I wouldn’t eat a lawn for dessert myself. A cow or a horse might.
But for the love of Gawd, don’t try to grow any FOOD on your property, or they’ll burn your house down!
Morons. Less Lawn. More Food.
You ever notice that the same people that pay illegal Guatemalans to maintain their lawn and gardens are the same ones that pay membership fees so they can go to the gym to work out every day?
It’s called xeriscaping!
http://en.wikipedia.org/wiki/Xeriscaping
Hopefully it’s not just California where this takes hold. The idea that a green lawn is a requirement should be dead by now. Even in Florida I spend way too much watering this !@#$& St. Augustine grass. Would love to let the whole thing go native.
Golf courses don't either.
>>Something should have done a long time ago; lawns dont belong in the middle of a dessert.
It’s even a bad idea in nearly-tropical Florida because most HOAs won’t allow natural grass. You have to use water-wasting grass because it looks uniform.
Manicured lawns should never be mandatory.
>>Hopefully its not just California where this takes hold. The idea that a green lawn is a requirement should be dead by now. Even in Florida I spend way too much watering this !@#$& St. Augustine grass. Would love to let the whole thing go native.
+1
Doesn’t the frequent afternoon pop_up thundershowers in Fl supply sufficient moisture to the lawns whereas Ca gets like near zero chances of any rain in summer.

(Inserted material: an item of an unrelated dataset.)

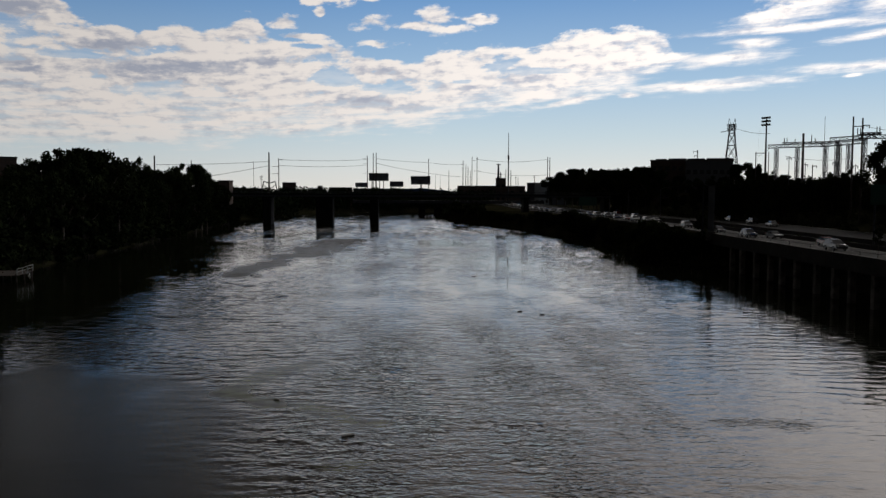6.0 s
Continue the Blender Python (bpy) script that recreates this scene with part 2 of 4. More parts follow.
BRICK_RED = stuff_of("chimney_brick", (0.10, 0.055, 0.04), 0.9, 3.0, 0.15, 0.35, 0.03)
RENDERED = stuff_of("grey_render", (0.13, 0.13, 0.13), 0.85, 1.5, 0.12, 0.25, 0.02)
CLADDING = stuff_of("grey_cladding", (0.09, 0.09, 0.10), 0.6, 1.5, 0.1, 0.2, 0.01)
PALE = stuff_of("pale_cladding", (0.30, 0.31, 0.31), 0.6, 1.0, 0.1, 0.2, 0.01)
STEEL = stuff_of("galvanised_steel", (0.06, 0.06, 0.063), 0.7, 6.0, 0.4, 0.25, 0.004, metal=0.15, spec=0.2)
POST_STEEL = stuff_of("weathered_zinc", (0.08, 0.08, 0.083), 0.6, 5.0, 0.4, 0.25, 0.004, spec=0.4)
DARK_STEEL = stuff_of("painted_steel", (0.04, 0.042, 0.045), 0.7, 4.0, 0.3, 0.3, 0.004, spec=0.2)
WOOD = stuff_of("creosoted_wood", (0.06, 0.045, 0.035), 0.9, 7.0, 0.5, 0.3, 0.02)
WIRE = stuff_of("wire", (0.03, 0.03, 0.03), 0.7, 4.0, 0.3, 0.2, 0.0)
BLUE_STEEL = stuff_of("blue_steel", (0.03, 0.05, 0.11), 0.6, 4.0, 0.3, 0.3, 0.004)
SIGN_GREEN = stuff_of("sign_green", (0.006, 0.06, 0.04), 0.5, 3.0, 0.3, 0.2, 0.0)
SIGN_BACK = stuff_of("billboard_back", (0.05, 0.052, 0.055), 0.7, 2.0, 0.3, 0.3, 0.01)
POSTER = stuff_of("billboard_face", (0.10, 0.10, 0.12), 0.5, 0.6, 0.2, 0.4, 0.0)
LAMP_FACE = stuff_of("lamp_glass", (0.35, 0.36, 0.36), 0.2, 3.0, 0.3, 0.2, 0.0)
PANE = stuff_of("dark_pane", (0.02, 0.022, 0.025), 0.12, 2.0, 0.3, 0.3, 0.0)
RUBBER = stuff_of("rubber", (0.02, 0.02, 0.02), 0.8, 8.0, 1.0, 0.2, 0.0)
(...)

This must happen every few decades. I remember an old friend in SoCal painting his yard back then....
I have rural north central Texas land where I’m building my house. My lawn is a 30 acre hay field.
This is extremely common now in SoCal. Nearly all commercial business’s landscapes are draught resistant. As well as many private homes.
EXACTLY....nor in Most neighborhoods....and, NO I’m NOT an environmentalist....I just HATE lawns...too much work and resources for something you cannot eat.
Don’t tell anyone, but there are people in the Sausalito (S.F. Bay) area spray painting their lawns to keep them green. From a distance of driving through the neighborhood, you WOULD be fooled. Can you blame them? The Home Owners Associations around here are going Batty with their power struggles even during this drought.